### Written task
Find every line in the records below that holds the word "Blender" and copy it.

### Excerpted records
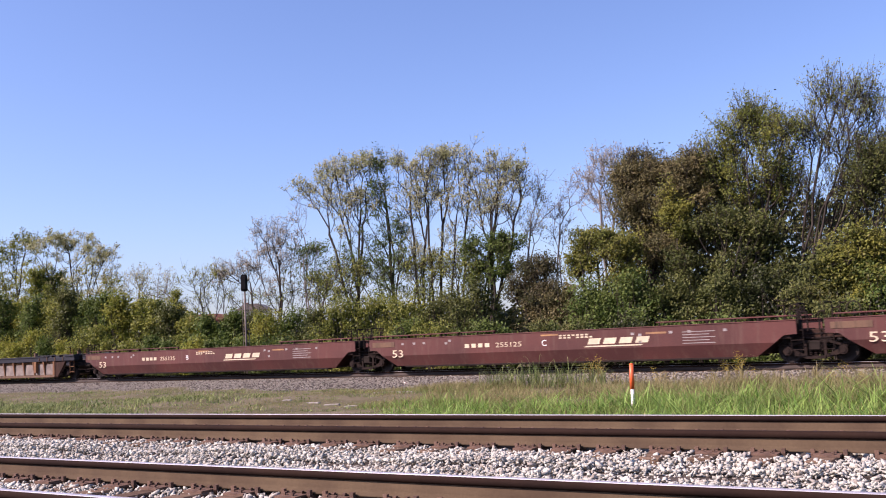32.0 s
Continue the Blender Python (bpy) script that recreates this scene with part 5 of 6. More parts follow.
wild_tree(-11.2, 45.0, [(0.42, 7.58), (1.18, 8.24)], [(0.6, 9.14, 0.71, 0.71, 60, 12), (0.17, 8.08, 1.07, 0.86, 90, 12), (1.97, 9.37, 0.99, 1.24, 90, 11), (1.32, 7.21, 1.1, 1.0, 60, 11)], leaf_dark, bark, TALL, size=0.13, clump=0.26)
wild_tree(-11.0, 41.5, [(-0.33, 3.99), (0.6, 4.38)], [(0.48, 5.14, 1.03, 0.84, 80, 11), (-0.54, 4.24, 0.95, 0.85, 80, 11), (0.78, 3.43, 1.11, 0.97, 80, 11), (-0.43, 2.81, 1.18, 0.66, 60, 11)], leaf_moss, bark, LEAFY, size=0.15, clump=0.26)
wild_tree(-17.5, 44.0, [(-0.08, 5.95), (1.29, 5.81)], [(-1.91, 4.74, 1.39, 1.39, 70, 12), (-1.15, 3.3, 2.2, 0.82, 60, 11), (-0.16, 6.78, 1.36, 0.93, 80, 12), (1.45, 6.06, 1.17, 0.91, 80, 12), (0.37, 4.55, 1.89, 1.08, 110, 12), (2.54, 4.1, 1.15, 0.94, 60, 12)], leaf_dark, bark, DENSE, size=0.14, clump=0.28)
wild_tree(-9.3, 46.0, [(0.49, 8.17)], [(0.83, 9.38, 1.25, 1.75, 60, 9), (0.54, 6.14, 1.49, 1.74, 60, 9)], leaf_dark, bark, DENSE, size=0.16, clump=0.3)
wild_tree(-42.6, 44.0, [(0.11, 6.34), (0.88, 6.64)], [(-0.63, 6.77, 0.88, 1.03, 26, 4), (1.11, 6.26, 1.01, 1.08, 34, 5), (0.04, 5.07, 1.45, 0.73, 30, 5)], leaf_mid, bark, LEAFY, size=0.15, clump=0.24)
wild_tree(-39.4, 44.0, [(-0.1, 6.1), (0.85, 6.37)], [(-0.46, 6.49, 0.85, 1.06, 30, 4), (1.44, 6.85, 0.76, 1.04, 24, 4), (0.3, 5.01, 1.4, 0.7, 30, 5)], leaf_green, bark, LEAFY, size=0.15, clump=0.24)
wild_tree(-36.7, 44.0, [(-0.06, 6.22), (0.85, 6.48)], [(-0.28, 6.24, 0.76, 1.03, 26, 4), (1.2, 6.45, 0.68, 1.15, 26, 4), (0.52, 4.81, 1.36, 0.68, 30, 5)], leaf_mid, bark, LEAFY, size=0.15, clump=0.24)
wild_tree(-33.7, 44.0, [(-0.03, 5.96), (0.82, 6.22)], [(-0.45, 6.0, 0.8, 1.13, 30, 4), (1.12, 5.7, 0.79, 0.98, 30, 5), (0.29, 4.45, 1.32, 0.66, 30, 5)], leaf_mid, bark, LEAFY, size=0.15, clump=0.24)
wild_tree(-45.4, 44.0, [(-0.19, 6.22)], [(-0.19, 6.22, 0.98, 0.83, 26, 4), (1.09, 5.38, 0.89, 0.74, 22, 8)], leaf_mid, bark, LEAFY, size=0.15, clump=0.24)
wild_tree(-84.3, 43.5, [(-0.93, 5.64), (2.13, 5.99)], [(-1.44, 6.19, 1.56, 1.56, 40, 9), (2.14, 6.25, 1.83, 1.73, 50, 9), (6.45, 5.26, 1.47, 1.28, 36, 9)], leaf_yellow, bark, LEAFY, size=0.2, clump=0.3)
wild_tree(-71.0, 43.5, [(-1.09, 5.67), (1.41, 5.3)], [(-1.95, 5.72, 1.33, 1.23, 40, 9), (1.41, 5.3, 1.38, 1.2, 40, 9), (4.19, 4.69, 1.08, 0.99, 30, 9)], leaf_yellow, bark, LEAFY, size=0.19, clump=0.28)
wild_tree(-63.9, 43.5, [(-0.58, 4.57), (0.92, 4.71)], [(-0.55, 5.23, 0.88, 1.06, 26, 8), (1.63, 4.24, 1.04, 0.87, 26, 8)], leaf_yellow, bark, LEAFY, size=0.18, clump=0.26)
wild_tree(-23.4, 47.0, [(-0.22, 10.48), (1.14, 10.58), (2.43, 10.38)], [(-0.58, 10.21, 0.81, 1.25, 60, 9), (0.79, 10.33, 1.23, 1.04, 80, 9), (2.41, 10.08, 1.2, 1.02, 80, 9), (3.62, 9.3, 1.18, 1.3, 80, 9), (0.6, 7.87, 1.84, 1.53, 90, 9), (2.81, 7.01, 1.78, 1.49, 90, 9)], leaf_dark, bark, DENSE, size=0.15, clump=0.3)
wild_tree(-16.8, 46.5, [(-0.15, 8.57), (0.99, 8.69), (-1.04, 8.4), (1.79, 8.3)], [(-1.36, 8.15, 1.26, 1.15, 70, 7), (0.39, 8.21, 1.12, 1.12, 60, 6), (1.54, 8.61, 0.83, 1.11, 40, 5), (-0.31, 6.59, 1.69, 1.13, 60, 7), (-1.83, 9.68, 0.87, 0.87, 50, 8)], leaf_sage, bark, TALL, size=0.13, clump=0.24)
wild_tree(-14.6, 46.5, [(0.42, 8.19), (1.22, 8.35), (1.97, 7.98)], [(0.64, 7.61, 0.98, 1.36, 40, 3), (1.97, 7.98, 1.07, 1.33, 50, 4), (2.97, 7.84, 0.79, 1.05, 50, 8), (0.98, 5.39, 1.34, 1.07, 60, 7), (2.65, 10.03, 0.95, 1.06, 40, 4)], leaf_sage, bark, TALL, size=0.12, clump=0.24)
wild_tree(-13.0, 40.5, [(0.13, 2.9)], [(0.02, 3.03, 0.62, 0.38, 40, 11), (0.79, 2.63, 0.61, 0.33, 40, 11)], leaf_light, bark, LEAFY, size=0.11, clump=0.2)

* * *

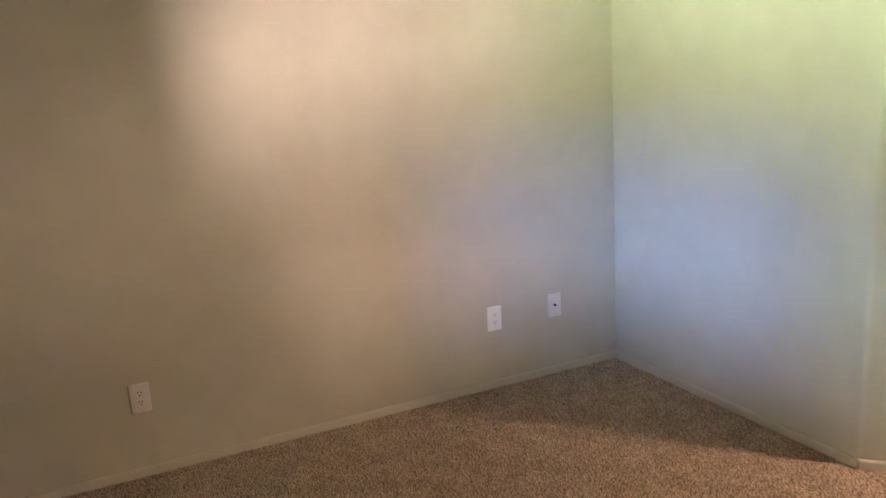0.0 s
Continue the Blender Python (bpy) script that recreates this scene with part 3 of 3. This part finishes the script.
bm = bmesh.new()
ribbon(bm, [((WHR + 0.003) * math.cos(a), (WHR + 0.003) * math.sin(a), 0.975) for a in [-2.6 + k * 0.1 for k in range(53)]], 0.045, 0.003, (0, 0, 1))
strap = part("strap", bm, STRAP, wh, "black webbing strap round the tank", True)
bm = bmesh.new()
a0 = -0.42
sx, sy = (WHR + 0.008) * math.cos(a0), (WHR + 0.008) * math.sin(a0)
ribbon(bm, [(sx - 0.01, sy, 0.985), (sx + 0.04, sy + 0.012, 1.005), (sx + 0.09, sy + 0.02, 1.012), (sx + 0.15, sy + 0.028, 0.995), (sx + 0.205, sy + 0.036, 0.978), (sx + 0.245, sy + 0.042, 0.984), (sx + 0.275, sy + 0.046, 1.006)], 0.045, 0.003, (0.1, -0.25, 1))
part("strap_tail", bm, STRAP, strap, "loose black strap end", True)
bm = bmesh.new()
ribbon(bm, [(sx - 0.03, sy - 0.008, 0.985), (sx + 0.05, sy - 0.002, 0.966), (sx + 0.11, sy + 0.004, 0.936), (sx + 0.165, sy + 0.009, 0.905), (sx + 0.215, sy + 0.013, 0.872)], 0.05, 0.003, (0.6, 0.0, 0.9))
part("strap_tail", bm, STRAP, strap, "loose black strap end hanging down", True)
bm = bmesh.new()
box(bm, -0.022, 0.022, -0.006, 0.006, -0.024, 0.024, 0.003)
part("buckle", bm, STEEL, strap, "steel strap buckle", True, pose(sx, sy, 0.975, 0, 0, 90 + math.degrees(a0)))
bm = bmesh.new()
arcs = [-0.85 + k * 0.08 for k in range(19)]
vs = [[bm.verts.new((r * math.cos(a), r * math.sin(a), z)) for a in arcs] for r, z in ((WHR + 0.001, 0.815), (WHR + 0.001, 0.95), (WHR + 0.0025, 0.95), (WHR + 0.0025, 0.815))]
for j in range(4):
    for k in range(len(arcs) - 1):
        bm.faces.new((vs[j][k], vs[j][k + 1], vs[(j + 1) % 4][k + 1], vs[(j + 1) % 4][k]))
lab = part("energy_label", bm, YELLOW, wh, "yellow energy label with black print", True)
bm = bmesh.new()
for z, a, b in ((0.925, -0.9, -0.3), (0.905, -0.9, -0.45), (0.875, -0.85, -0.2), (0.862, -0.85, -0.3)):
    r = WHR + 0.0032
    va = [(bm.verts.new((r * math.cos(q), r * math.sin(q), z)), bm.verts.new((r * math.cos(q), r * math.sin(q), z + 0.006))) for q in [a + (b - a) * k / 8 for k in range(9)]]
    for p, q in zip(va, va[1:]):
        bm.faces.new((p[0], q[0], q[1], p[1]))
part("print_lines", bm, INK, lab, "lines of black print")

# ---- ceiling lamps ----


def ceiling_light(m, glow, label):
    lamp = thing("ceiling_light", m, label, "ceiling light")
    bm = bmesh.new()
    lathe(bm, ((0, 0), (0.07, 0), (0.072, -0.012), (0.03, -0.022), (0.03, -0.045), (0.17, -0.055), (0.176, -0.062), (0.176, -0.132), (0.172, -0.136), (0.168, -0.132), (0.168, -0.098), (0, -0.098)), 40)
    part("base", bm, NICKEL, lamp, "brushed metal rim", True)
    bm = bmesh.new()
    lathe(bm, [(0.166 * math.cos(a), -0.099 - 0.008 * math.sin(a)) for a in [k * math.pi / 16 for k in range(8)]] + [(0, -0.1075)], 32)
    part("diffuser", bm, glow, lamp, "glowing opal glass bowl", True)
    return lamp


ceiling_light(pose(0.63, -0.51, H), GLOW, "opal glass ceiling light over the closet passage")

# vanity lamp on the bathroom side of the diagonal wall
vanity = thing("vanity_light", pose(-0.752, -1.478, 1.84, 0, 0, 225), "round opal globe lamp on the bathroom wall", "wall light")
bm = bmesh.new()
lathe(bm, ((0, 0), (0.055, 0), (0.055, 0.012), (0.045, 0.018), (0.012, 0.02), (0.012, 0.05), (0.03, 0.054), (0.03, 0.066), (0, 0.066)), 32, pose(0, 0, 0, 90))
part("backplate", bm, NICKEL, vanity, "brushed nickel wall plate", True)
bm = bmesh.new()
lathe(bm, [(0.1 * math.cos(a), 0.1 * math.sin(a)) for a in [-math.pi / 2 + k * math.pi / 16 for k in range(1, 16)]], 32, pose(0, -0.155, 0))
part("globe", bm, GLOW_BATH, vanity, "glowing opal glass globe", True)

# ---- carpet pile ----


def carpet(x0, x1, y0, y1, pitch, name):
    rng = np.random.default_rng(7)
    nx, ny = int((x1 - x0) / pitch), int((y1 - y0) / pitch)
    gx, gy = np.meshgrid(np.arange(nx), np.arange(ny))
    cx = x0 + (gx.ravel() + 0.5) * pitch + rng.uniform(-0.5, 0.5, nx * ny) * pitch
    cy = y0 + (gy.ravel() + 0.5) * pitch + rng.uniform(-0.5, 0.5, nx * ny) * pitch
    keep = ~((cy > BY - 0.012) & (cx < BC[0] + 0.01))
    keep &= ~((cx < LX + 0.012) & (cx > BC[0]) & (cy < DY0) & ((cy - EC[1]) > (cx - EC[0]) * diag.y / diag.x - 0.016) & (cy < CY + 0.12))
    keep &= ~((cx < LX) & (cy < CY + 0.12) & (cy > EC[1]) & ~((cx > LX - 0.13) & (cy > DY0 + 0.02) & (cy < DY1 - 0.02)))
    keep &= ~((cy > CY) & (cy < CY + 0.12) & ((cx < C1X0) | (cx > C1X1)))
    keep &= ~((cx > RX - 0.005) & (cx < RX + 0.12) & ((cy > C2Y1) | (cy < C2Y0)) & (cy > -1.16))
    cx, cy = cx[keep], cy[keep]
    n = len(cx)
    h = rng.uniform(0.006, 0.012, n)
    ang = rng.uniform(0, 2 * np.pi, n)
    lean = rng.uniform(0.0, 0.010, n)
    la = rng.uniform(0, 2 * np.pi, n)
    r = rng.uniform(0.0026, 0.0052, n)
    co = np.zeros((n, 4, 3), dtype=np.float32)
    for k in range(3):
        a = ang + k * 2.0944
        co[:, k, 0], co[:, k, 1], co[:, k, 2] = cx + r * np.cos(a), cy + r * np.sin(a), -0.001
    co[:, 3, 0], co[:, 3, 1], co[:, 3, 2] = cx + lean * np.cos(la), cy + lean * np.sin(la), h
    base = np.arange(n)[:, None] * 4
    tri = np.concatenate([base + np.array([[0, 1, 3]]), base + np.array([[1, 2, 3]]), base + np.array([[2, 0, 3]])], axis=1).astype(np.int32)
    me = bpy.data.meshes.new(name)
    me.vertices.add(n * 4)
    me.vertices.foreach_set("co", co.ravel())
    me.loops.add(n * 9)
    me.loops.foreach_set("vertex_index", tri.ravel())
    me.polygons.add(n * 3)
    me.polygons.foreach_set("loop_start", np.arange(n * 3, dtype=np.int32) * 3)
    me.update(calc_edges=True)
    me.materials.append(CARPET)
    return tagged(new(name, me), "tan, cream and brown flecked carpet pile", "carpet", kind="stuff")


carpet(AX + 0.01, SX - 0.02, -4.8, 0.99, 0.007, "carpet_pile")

### Written answer
Continue the Blender Python (bpy) script that recreates this scene with part 5 of 6. More parts follow.
Continue the Blender Python (bpy) script that recreates this scene with part 3 of 3. This part finishes the script.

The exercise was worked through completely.